Abstract

Kakanui volcaniclastic deposits on the South Island of New Zealand are the remnants of two late Eocene to early Oligocene Surtseyan-type cones. Eruptive-dominated material of the (i) stratified tuff and lapilli tuff, and (ii) lapilli tuff breccia lithofacies and post-eruptive debris of the (iii) shell-rich tuff and lapilli tuff, and (iv) chaotic and cross-bedded tuff and lapilli tuff lithofacies compose the deposits. The 9–250 m thick stratified tuff and lapilli tuff contains grain-flow deposits originating from low-volume tephra jets and local thinning and fining upward sequences that formed from density currents during sustained uprush. The lapilli tuff breccia, up to 4.5 m thick, contains inward-dipping beds deposited via debris flows along inner-cone walls. Burrows and articulated shells in the 2–4 m thick shell-rich tuff and lapilli tuff indicate volcanic quiescence and low sedimentation rates, whereas shell fragments upsection signal increased wave and current activity.
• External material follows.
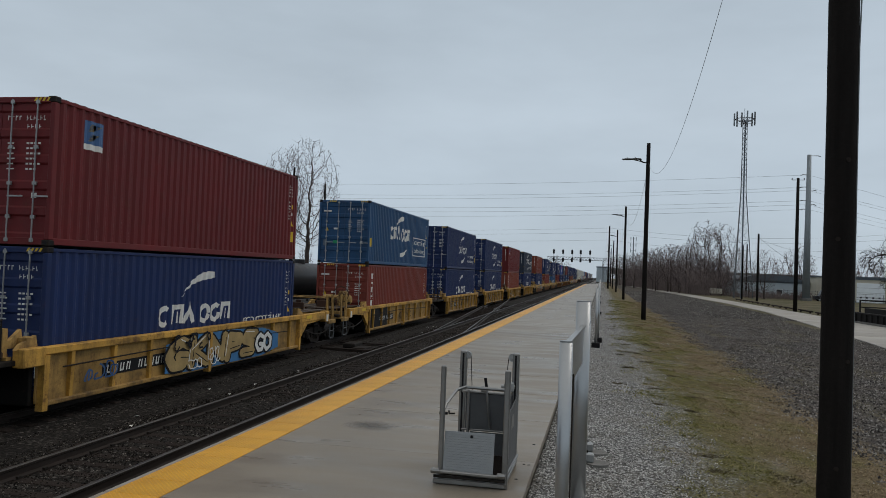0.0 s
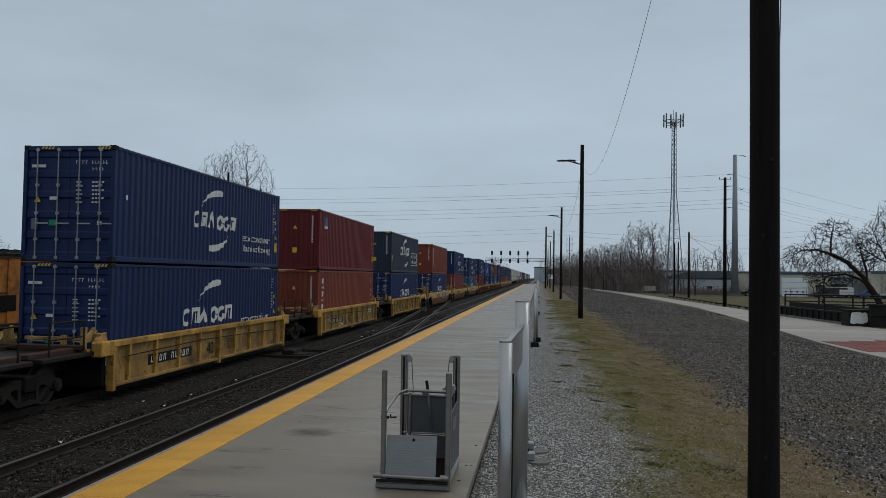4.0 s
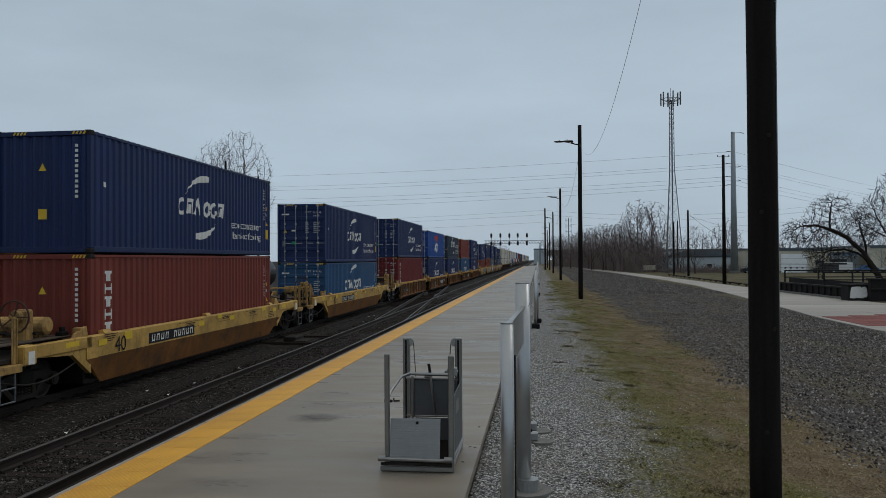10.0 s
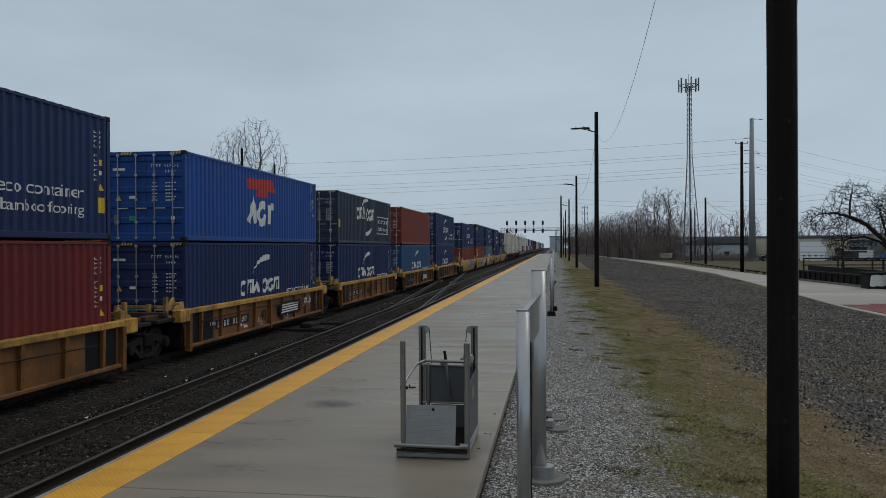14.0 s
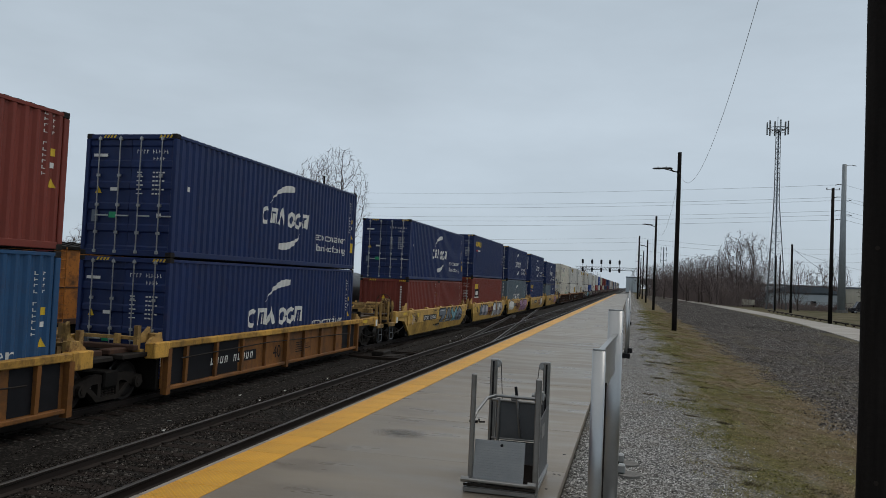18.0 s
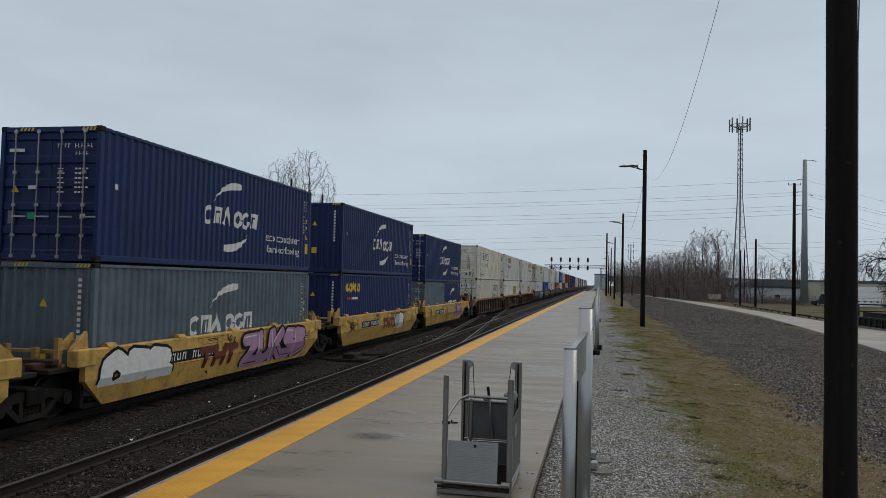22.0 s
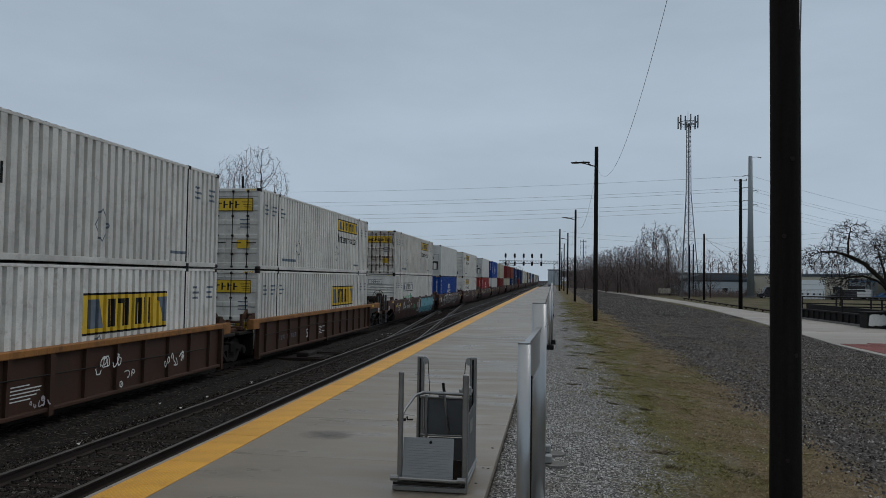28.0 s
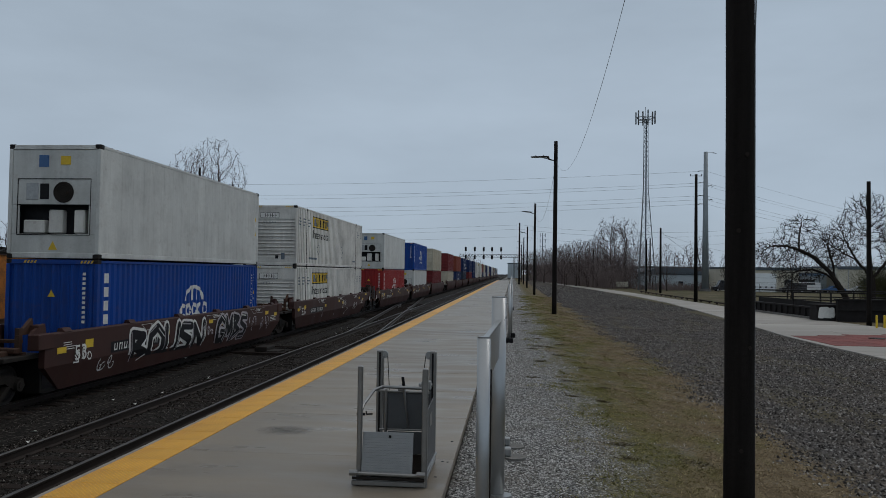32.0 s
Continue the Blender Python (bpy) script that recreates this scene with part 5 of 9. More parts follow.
def container(kind, L, H, colour, logo, doors, full=True):
    """kind: steel, domestic or reefer. The end that faces down the line has doors or is closed."""
    W = 2.59 if kind == "domestic" else 2.438
    ob = thing("shipping_container", CONTAINER_LABELS[colour], "shipping container", "containers on the train")
    mat = PAINT[colour]
    key = (kind, round(L, 2), round(H, 2), colour)
    for s in (1, -1):
        piece("side_panel", cached(("side", s) + key, lambda: side_mesh(L, W, H, kind, mat, s)), ob)
    piece("frame", cached(("frame",) + key, lambda: frame_mesh(L, W, H, mat, kind)), ob)
    piece("roof", cached(("roof",) + key, lambda: roof_mesh(L, W, H, mat)), ob)
    piece("floor", cached(("floor", round(L, 2), W), lambda: MB().box(-W / 2 + 0.06, W / 2 - 0.06, -L / 2 + 0.1, L / 2 - 0.1, 0.004, 0.15).mesh("floor", UNDER)), ob)
    piece("end_panel", cached(("end1",) + key, lambda: end_mesh(L, W, H, mat, kind, 1)), ob)
    if kind == "reefer":
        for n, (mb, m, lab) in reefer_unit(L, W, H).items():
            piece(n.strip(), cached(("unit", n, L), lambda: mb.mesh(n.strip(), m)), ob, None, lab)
    elif doors:
        for s in (-1, 1):
            d = piece("door", cached(("door", s) + key, lambda: door_mesh(L, W, H, mat, -1, s)), ob)
            if full:
                for x in (0.28, 0.84):
                    rod_m = PAINT["rust_brown"] if colour == "rusted_white" else DARK_STEEL if kind == "domestic" else ROD
                    piece("locking_rod", cached(("rod", kind, colour == "rusted_white", round(L, 2), round(H, 2)), lambda: rod_mesh(L, H, -1, rod_m)), d, (s * x, 0, 0), "galvanized locking rod" if kind == "steel" else "")
    else:
        piece("end_panel", cached(("end0",) + key, lambda: end_mesh(L, W, H, mat, kind, -1)), ob)
    if full:
        cm = cached("casting", casting_mesh)
        for sx in (-1, 1):
            for sy in (-1, 1):
                for z in (0.0, H - 0.118):
                    piece("corner_casting", cm, ob, pose(sx * (W / 2 - 0.08), sy * (L / 2 - 0.088), z, 0, 0, 0 if sx * sy < 0 else 0))
        if kind != "reefer":
            piece("end_marking", cached(("edec", kind, round(L, 2), round(H, 2), doors, colour in ("old_white", "rusted_white") and colour), lambda: end_decal(L, W, H, -1, doors, kind == "domestic", colour == "old_white", colour == "rusted_white")), ob, None, "white data lines and warning labels")["kind"] = "stuff"
    marks = cached(("decal", logo, kind, round(L, 2)), lambda: [(n, decal_mesh(s, L, W, kind, MARKS, n)) for n, s in split_marks(LOGOS[logo](L))])
    for n, me in marks:
        tagged(piece(n, me, ob), MARK_LABELS[n], kind="stuff" if n in ("serial_column", "stencil_print", "name_panel", "lettering", "second_line") else "")
    return ob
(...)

Burrows, pyrite concretions, and mudstone in the lower part of the 26 m thick chaotic tuff and lapilli tuff indicate suspension deposition and cessation in pyroclastic volcanism. High-angle trough cross-beds and limestone rip-up fragments upsection are consistent with wave-induced current reworking. The depositional model involves a Surtseyan-type eruption on a continental shelf, followed by colonization of organisms on the tops of planed-off cones. The Kakanui deposits comprise a cluster of cones constituting part of a late Eocene – early Oligocene monogenetic volcanic field. The Kakanui succession provides an opportunity to study deposits that form from explosive subaqueous pyroclastic eruptions and wave-dominated deposition and erosion.